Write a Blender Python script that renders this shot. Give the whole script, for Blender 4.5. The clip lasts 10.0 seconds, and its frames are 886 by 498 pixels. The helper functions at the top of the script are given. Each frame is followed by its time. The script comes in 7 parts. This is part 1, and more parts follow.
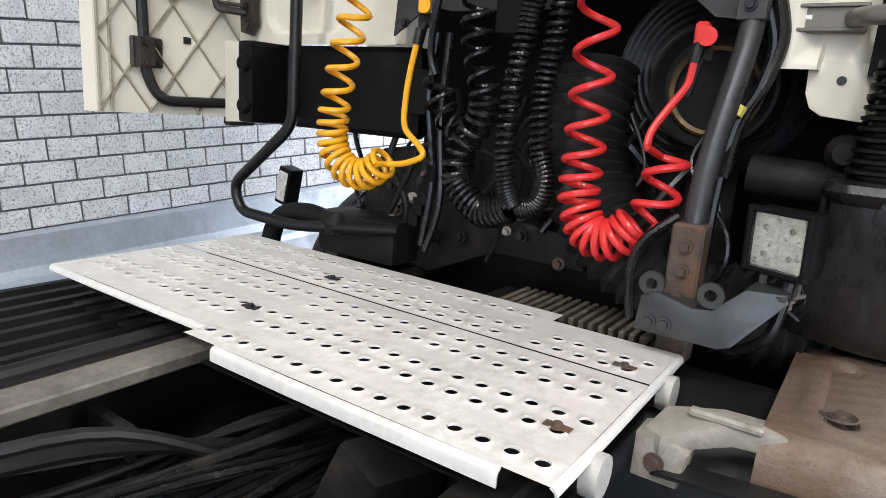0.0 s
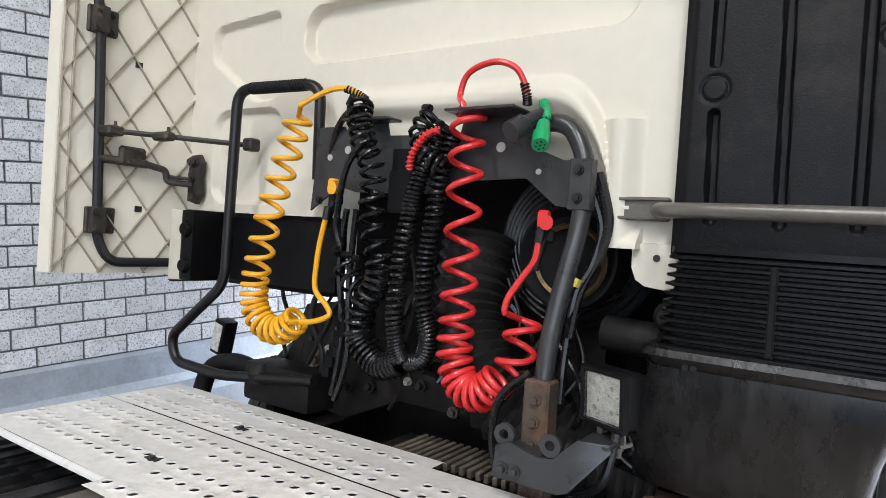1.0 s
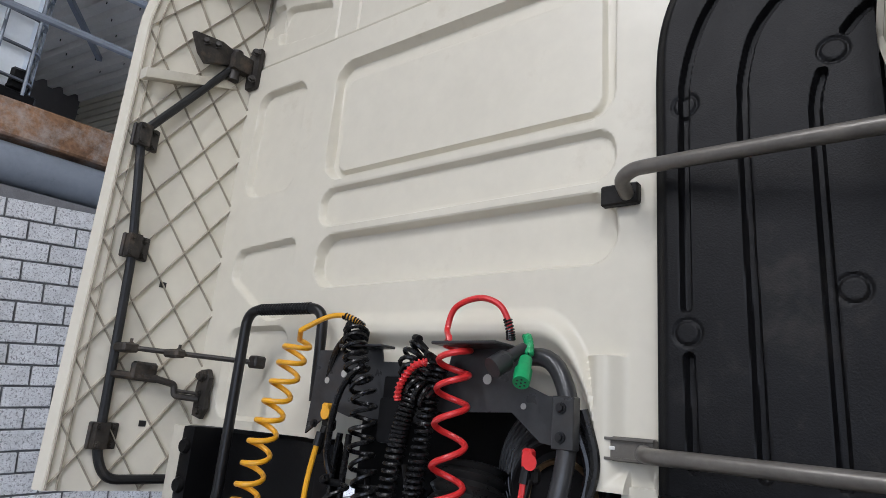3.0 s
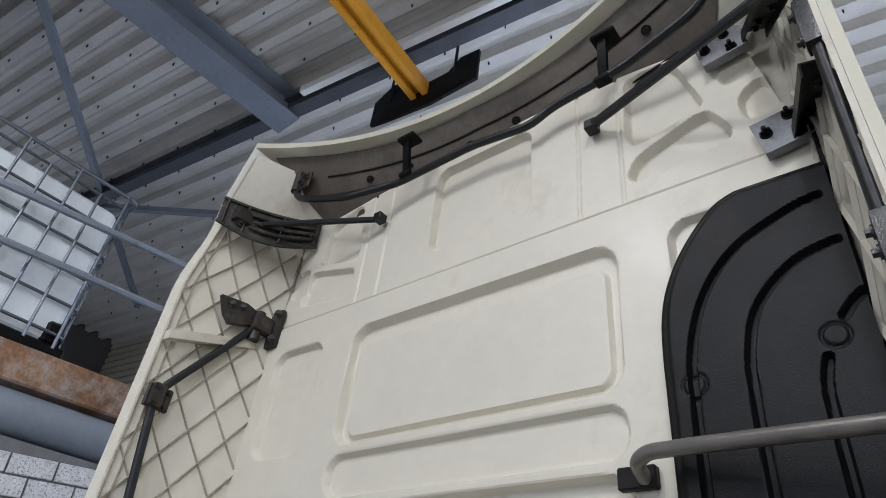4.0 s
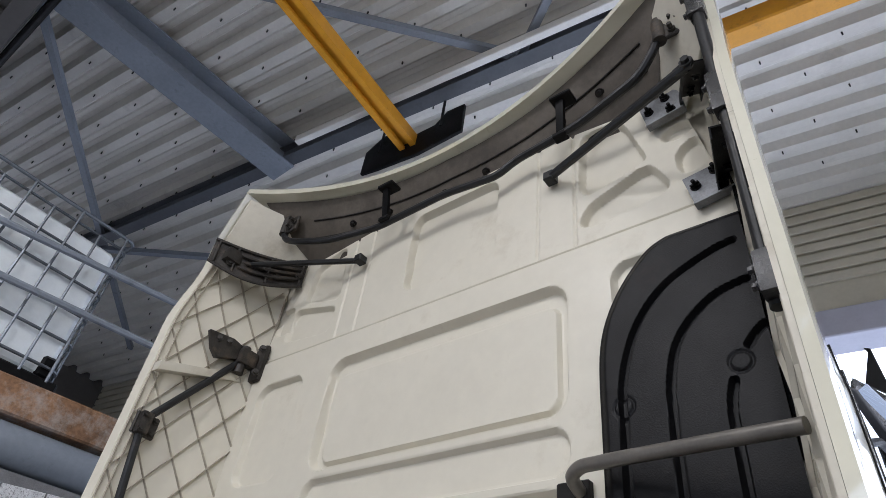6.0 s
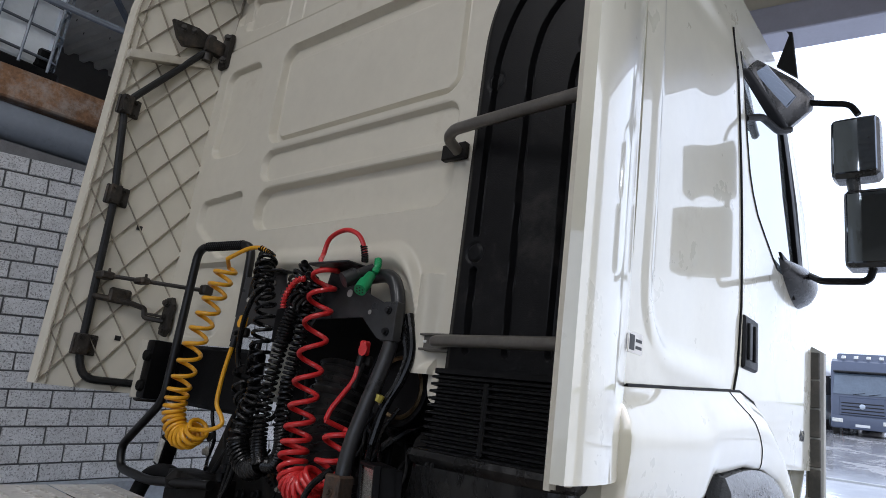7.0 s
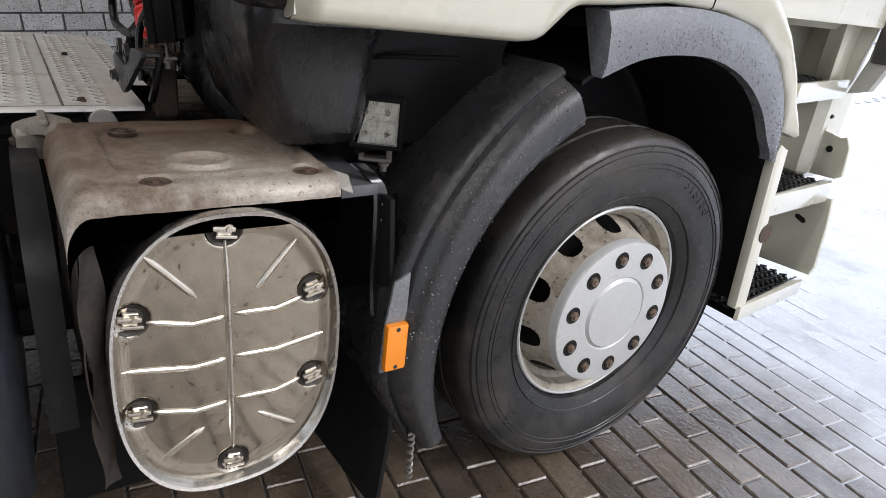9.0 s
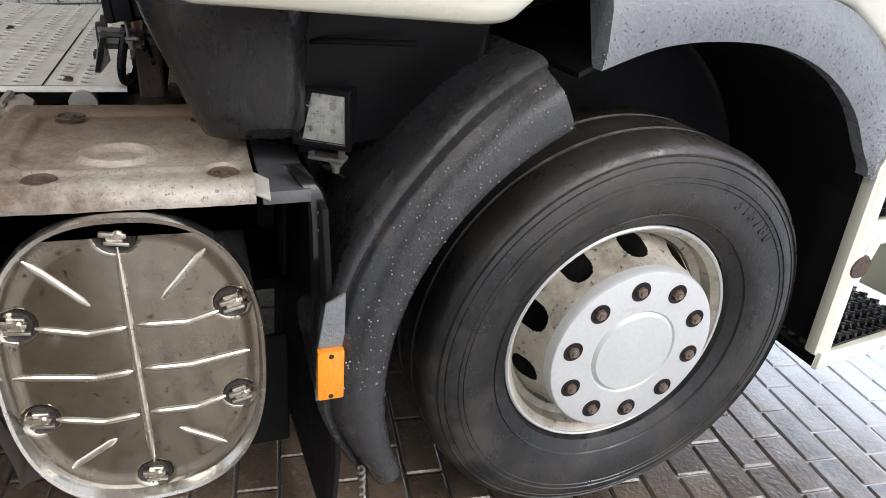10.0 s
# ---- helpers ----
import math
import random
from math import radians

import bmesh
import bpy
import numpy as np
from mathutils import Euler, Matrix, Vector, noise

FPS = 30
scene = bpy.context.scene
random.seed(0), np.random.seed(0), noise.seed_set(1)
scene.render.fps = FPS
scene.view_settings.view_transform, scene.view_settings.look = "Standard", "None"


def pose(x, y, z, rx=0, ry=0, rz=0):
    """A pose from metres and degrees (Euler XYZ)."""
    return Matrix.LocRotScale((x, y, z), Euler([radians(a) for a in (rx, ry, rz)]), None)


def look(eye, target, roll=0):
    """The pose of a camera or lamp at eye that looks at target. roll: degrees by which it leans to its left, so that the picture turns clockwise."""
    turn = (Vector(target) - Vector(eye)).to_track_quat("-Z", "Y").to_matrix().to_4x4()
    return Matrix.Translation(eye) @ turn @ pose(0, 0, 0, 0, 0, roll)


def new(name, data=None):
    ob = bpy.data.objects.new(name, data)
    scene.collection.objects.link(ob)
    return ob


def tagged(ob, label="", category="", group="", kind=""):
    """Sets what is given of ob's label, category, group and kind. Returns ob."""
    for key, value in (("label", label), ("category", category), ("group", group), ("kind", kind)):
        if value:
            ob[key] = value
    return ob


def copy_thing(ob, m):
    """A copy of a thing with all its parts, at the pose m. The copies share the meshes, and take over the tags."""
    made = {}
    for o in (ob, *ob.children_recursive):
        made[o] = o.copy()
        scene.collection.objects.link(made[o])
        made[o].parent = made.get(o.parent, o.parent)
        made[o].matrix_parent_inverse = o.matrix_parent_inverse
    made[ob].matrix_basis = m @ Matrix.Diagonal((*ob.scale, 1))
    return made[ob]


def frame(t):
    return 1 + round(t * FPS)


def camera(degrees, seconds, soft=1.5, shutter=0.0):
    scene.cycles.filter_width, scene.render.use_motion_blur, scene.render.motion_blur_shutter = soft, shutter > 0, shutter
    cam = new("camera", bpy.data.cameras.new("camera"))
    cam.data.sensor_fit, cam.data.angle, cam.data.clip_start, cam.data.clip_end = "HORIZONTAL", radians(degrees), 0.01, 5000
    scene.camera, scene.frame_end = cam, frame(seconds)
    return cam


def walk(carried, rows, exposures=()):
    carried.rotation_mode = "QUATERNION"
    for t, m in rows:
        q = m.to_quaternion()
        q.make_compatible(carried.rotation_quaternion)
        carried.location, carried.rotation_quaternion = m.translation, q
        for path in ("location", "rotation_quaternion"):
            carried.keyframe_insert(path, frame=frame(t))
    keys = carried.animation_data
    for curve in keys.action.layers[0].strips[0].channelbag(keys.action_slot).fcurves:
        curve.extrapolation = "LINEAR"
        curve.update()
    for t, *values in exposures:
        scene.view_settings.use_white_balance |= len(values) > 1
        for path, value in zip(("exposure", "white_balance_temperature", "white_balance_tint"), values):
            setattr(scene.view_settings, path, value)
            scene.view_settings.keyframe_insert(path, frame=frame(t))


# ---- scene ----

★ ★ ★

### Task brief:
Reproduce the whole listing above word for word, but not its pictures.

### The completed task:
Write a Blender Python script that renders this shot. Give the whole script, for Blender 4.5. The clip lasts 10.0 seconds, and its frames are 886 by 498 pixels. The helper functions at the top of the script are given. Each frame is followed by its time. The script comes in 7 parts. This is part 1, and more parts follow.
0.0 s
1.0 s
3.0 s
4.0 s
6.0 s
7.0 s
9.0 s
10.0 s
# ---- helpers ----
import math
import random
from math import radians

import bmesh
import bpy
import numpy as np
from mathutils import Euler, Matrix, Vector, noise

FPS = 30
scene = bpy.context.scene
random.seed(0), np.random.seed(0), noise.seed_set(1)
scene.render.fps = FPS
scene.view_settings.view_transform, scene.view_settings.look = "Standard", "None"


def pose(x, y, z, rx=0, ry=0, rz=0):
    """A pose from metres and degrees (Euler XYZ)."""
    return Matrix.LocRotScale((x, y, z), Euler([radians(a) for a in (rx, ry, rz)]), None)


def look(eye, target, roll=0):
    """The pose of a camera or lamp at eye that looks at target. roll: degrees by which it leans to its left, so that the picture turns clockwise."""
    turn = (Vector(target) - Vector(eye)).to_track_quat("-Z", "Y").to_matrix().to_4x4()
    return Matrix.Translation(eye) @ turn @ pose(0, 0, 0, 0, 0, roll)


def new(name, data=None):
    ob = bpy.data.objects.new(name, data)
    scene.collection.objects.link(ob)
    return ob


def tagged(ob, label="", category="", group="", kind=""):
    """Sets what is given of ob's label, category, group and kind. Returns ob."""
    for key, value in (("label", label), ("category", category), ("group", group), ("kind", kind)):
        if value:
            ob[key] = value
    return ob


def copy_thing(ob, m):
    """A copy of a thing with all its parts, at the pose m. The copies share the meshes, and take over the tags."""
    made = {}
    for o in (ob, *ob.children_recursive):
        made[o] = o.copy()
        scene.collection.objects.link(made[o])
        made[o].parent = made.get(o.parent, o.parent)
        made[o].matrix_parent_inverse = o.matrix_parent_inverse
    made[ob].matrix_basis = m @ Matrix.Diagonal((*ob.scale, 1))
    return made[ob]


def frame(t):
    return 1 + round(t * FPS)


def camera(degrees, seconds, soft=1.5, shutter=0.0):
    scene.cycles.filter_width, scene.render.use_motion_blur, scene.render.motion_blur_shutter = soft, shutter > 0, shutter
    cam = new("camera", bpy.data.cameras.new("camera"))
    cam.data.sensor_fit, cam.data.angle, cam.data.clip_start, cam.data.clip_end = "HORIZONTAL", radians(degrees), 0.01, 5000
    scene.camera, scene.frame_end = cam, frame(seconds)
    return cam


def walk(carried, rows, exposures=()):
    carried.rotation_mode = "QUATERNION"
    for t, m in rows:
        q = m.to_quaternion()
        q.make_compatible(carried.rotation_quaternion)
        carried.location, carried.rotation_quaternion = m.translation, q
        for path in ("location", "rotation_quaternion"):
            carried.keyframe_insert(path, frame=frame(t))
    keys = carried.animation_data
    for curve in keys.action.layers[0].strips[0].channelbag(keys.action_slot).fcurves:
        curve.extrapolation = "LINEAR"
        curve.update()
    for t, *values in exposures:
        scene.view_settings.use_white_balance |= len(values) > 1
        for path, value in zip(("exposure", "white_balance_temperature", "white_balance_tint"), values):
            setattr(scene.view_settings, path, value)
            scene.view_settings.keyframe_insert(path, frame=frame(t))


# ---- scene ----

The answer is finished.